上世纪90年代初,我到生产一线做倒班工人,正赶上我国从美国进口的首套干法腈纶生产装置投料试生产。因为没有成型的操作法,只能一点一点摸索着来。工厂到处悬挂的大幅标语,以及“攻克装置试生产堡垒”的誓师动员会,一下子燃起了我的激情。读大学时,我就有一股闯劲儿,这会儿一下子释放在了生产岗位上。

  老外来指导生产,我白天学了一天,晚上还偷偷溜到装置现场跟着老外继续“偷艺”。慢慢地,老外们就认识了我,用半生不熟的中文到处宣扬:“那个掰手腕很厉害的小伙子,工作起来真拼命……”这名声一扬出去,我工作更是不要命了。值夜班快累晕时,我就端起浓茶灌一肚子,如果还困,就“咯嘣咯嘣”地嚼榨菜,阻止瞌睡虫偷袭。每次下夜班,我几乎都累得流鼻血,仗着年轻,天不怕地不怕,等天亮了,继续与老外并肩战斗,攻克一道道技术难关。有个头疼、脑热、腰酸、肚子痛,我就到急救站挂瓶水,有时生产线上出现紧急状况,我便拎着药瓶三步并作两步到现场继续“琢磨”。
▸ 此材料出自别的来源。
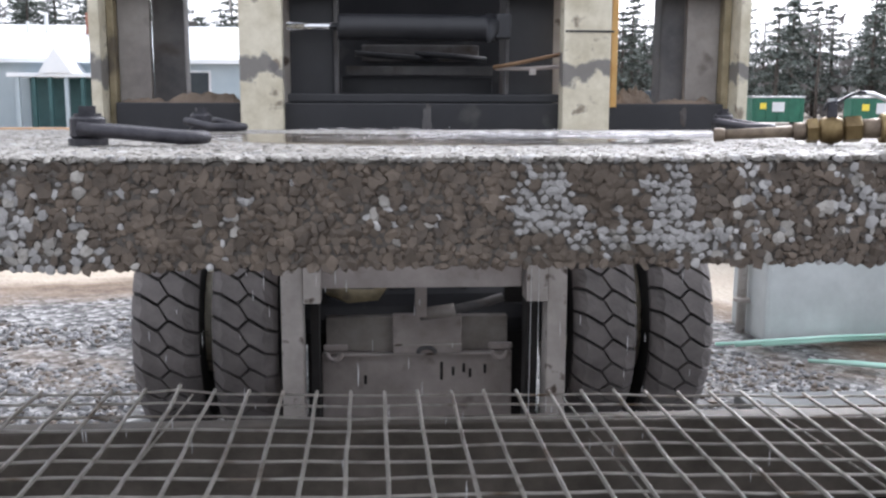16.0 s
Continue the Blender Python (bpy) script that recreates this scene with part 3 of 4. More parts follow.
# ---- nozzle, valve and hose ----
def nozzle_and_hose():
    tip = SLAB.inverted() @ Vector((0.472, 0.464, 1.358))
    at = SLAB @ Matrix.Translation((tip.x, tip.y, 0)) @ Matrix.Rotation(radians(-16.5), 4, 'Z')
    ob = thing("water_hose", "black rubber hose with brass ball valve and pipe nozzle", "hose", at)
    z0, z1 = 0.016, 0.031
    def zz(x):
        return z0 + (z1 - z0) * min(1, x / 0.3)
    def run(name, m, stations, sides=18, label="", smooth=True):
        return part(name, tube([(x, 0, zz(x)) for x, r in stations], [r for x, r in stations], sides), m, ob, label, smooth)
    run("nozzle_tip", M_PIPE, [(0, 0.0115), (0.003, 0.0135), (0.018, 0.0135), (0.021, 0.0115)])
    run("nozzle_pipe", M_PIPE, [(0.02, 0.0098), (0.12, 0.0108), (0.15, 0.0118)])
    run("reducer", M_PIPE, [(0.147, 0.014), (0.15, 0.017), (0.168, 0.018), (0.172, 0.014)], label="tarnished brown reducer")
    run("valve_nut", M_BRASS, [(0.172, 0.022), (0.176, 0.0245), (0.190, 0.0245), (0.193, 0.022)], 6, smooth=False)
    run("valve_body", M_BRASS, [(0.193, 0.018), (0.20, 0.024), (0.216, 0.0275), (0.232, 0.024), (0.238, 0.019)])
    run("valve_nut", M_BRASS, [(0.238, 0.022), (0.241, 0.026), (0.268, 0.026), (0.271, 0.022)], 6, smooth=False)
    run("coupling", M_PIPE, [(0.271, 0.018), (0.30, 0.0195), (0.305, 0.018)])
    for k in range(3):
        a = 0.302 + k * 0.021
        run("coupling_ring", M_BRASS, [(a, 0.024), (a + 0.003, 0.0285), (a + 0.013, 0.0285), (a + 0.017, 0.023)], 20)
    run("coupling_sleeve", M_PIPE, [(0.362, 0.026), (0.40, 0.0275), (0.43, 0.0265)], label="rusty brown coupling sleeve")
    for a in (0.428, 0.452):
        run("hose_clamp", M_ZINC, [(a, 0.0268), (a + 0.002, 0.0295), (a + 0.016, 0.0295), (a + 0.018, 0.0268)], 20)
    z = zz(1)
    part("valve_stem", box(0.207, 0.225, -0.011, 0.011, z + 0.018, z + 0.046, 0.002), M_IRON, ob)
    part("stem_nut", tube([(0.216, 0, z + 0.046), (0.216, 0, z + 0.056)], 0.009, 6), M_ZINC, ob)
    hb = bmesh.new()
    prof = [(0.200, 0.036), (0.206, 0.049), (0.226, 0.052), (0.243, 0.062), (0.262, 0.070), (0.274, 0.068)]
    prev = None
    for x, h in prof:
        w = 0.0115
        row = [hb.verts.new((x, -w, z + h)), hb.verts.new((x, w, z + h)), hb.verts.new((x, w, z + h - 0.005)), hb.verts.new((x, -w, z + h - 0.005))]
        if prev:
            for k in range(4):
                hb.faces.new((prev[k], prev[(k + 1) % 4], row[(k + 1) % 4], row[k]))
        else:
            hb.faces.new(row)
        prev = row
    hb.faces.new(prev[::-1])
    bmesh.ops.recalc_face_normals(hb, faces=hb.faces)
    lever = part("valve_lever", hb, M_IRON, ob, "dark steel lever handle")
    part("lever_rod", tube([(0.268, 0, z + 0.066), (0.29, 0, z + 0.063), (0.318, 0, z + 0.05), (0.345, 0, z + 0.036)], 0.0045, 8), M_ZINC, lever, "bare grey steel rod", True)
    part("clamp_screw", box(0.424, 0.45, -0.008, 0.008, z + 0.028, z + 0.041, 0.002), M_IRON, ob)
    pts = [(0.44, 0, z), (0.6, 0.0, z + 0.002), (0.9, -0.015, z + 0.003), (1.2, -0.01, z + 0.006), (1.42, 0.0, z + 0.004), (1.55, 0.02, z - 0.05), (1.68, 0.05, z - 0.35), (1.75, 0.1, z - 0.8), (2.0, 0.2, -1.44), (2.3, 0.4, -1.505), (3.2, 0.7, -1.51)]
    sm = []
    V = [Vector(p) for p in pts]
    for i in range(len(V) - 1):
        p0, p1, p2, p3 = V[max(i - 1, 0)], V[i], V[i + 1], V[min(i + 2, len(V) - 1)]
        for k in range(6):
            t = k / 6
            sm.append(0.5 * ((2 * p1) + (p2 - p0) * t + (2 * p0 - 5 * p1 + 4 * p2 - p3) * t * t + (3 * p1 - p0 - 3 * p2 + p3) * t ** 3))
    sm.append(V[-1])
    part("hose", tube(sm, 0.0265, 18), M_HOSE, ob, smooth=True)
    return ob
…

慢慢地,“拼命三郎”“工作狂”等绰号被周围的同事叫响了。

  在美国技术人员撤离的前夜,全车间举行了一次短途生产竞赛。我带领2位同事一路遥遥领先,在眼看要拔得头筹时,机器出现了牵引辊缠丝现象。心急如焚的我,蹭蹭地用锋利的钢丝钩割丝,由于用力过猛,一刀割在了右大腿上,直到事故处理完,机器又飞速旋转起来,才察觉出受伤了。我的右大腿张开了个“嘴”,鲜血直流,最终缝了4针,那情那景就如同战火纷飞的战争年代。因为这次的出色表现,老外奖励我100美元,还赠送给我一把美国产的洋剪刀留念。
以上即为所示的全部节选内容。